Reading Network Statistics from /proc/net/dev
The byte counters show total traffic since the last reboot or counter wraparound. For bandwidth monitoring, you need the rate of change - bytes per second over your measurement interval. The Linux kernel documentation confirms these counters are atomic and safe to read without locking.
Error rates come from the errs columns. Drop rates from the drop columns. Frame errors indicate physical layer problems. FIFO overruns suggest buffer exhaustion. Each counter tells you something specific about network health that SNMP would abstract away.
Interpreting Error Rates and Bandwidth Metrics
Bandwidth trending becomes straightforward when you sample these counters regularly. Calculate bytes per second between samples, track peaks and averages, identify usage patterns. No network overhead because you're reading local files.
Error rates above 0.01% typically indicate hardware issues worth investigating. But more importantly, sudden changes in error patterns often precede complete interface failures. This is similar to how disk space monitoring by rate of change catches problems before absolute thresholds trigger.
Server Scout's Implementation: Simplicity in Action
Server Scout reads /proc/net/dev every 30 seconds as part of its standard system metrics collection. No additional processes, no SNMP configuration, no new network ports. The same 3MB bash agent that handles your CPU and memory monitoring now tracks network interfaces too.
Real-time Bandwidth Tracking
Bandwidth tracking works by storing previous samples and calculating rates. Peak usage identification, trend analysis, and capacity planning data all derive from these simple counter differences. The dashboard shows current rates alongside historical trends with the same responsive interface you know from other metrics.
Error Rate Detection and Alerting
Error monitoring compares current error counts against previous samples. Sudden increases in drops or errors trigger alerts immediately - not at the next SNMP poll. Recovery notifications work the same way, letting you know when error rates return to normal.
Alert thresholds work like other Server Scout metrics. Set error rate percentages that matter for your environment. Configure notification preferences once, get alerts for all monitored interfaces.
Getting Started with Network Interface Monitoring
Network interface monitoring rolls out automatically to existing Server Scout installations through the standard agent update process. No configuration changes needed. The dashboard adds network metrics alongside your existing CPU, memory, and disk graphs.
For new installations, network monitoring is included in the standard feature set. No add-on modules, no premium tier requirements. Interface bandwidth and error tracking works the same as any other metric.
This approach embodies the principle behind understanding server metrics - use what the system provides rather than adding complexity. Network interfaces join CPU usage, memory consumption, and disk activity as fundamental metrics you can monitor without overhead.
Ready to see network monitoring that actually works with Linux instead of around it? Sign up for Server Scout and get three months free to test interface monitoring alongside comprehensive system metrics.

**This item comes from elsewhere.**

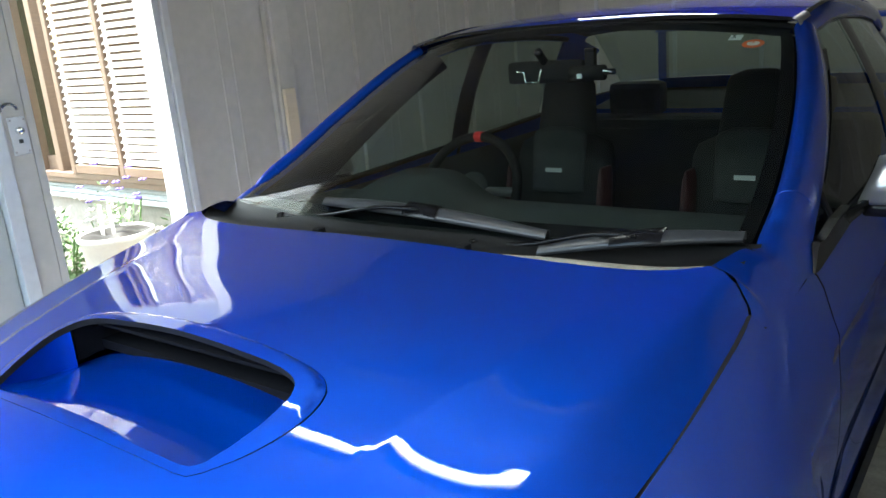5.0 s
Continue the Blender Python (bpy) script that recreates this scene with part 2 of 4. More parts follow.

Network problems don't wait for SNMP polls. Your monitoring shouldn't either.
FAQ
Does /proc/net/dev provide all the same metrics as SNMP?
Yes, /proc/net/dev contains comprehensive network interface statistics including bytes, packets, errors, drops, FIFO overruns, frame errors, and collision counts for both receive and transmit directions. These are the same underlying counters that SNMP exposes, accessed directly without the overhead of the SNMP daemon.
How does bandwidth calculation work without SNMP polling intervals?
Server Scout samples /proc/net/dev every 30 seconds and calculates bandwidth by measuring the change in byte counters between samples. This provides more consistent and timely bandwidth measurements than SNMP polling, which often uses 5-minute intervals by default.
Will network interface monitoring work on virtual machines and cloud instances?
Yes, /proc/net/dev statistics work on virtual machines, cloud instances, and containers. The Linux kernel tracks network interface statistics regardless of whether the interface is physical hardware, virtual, or bridge-based.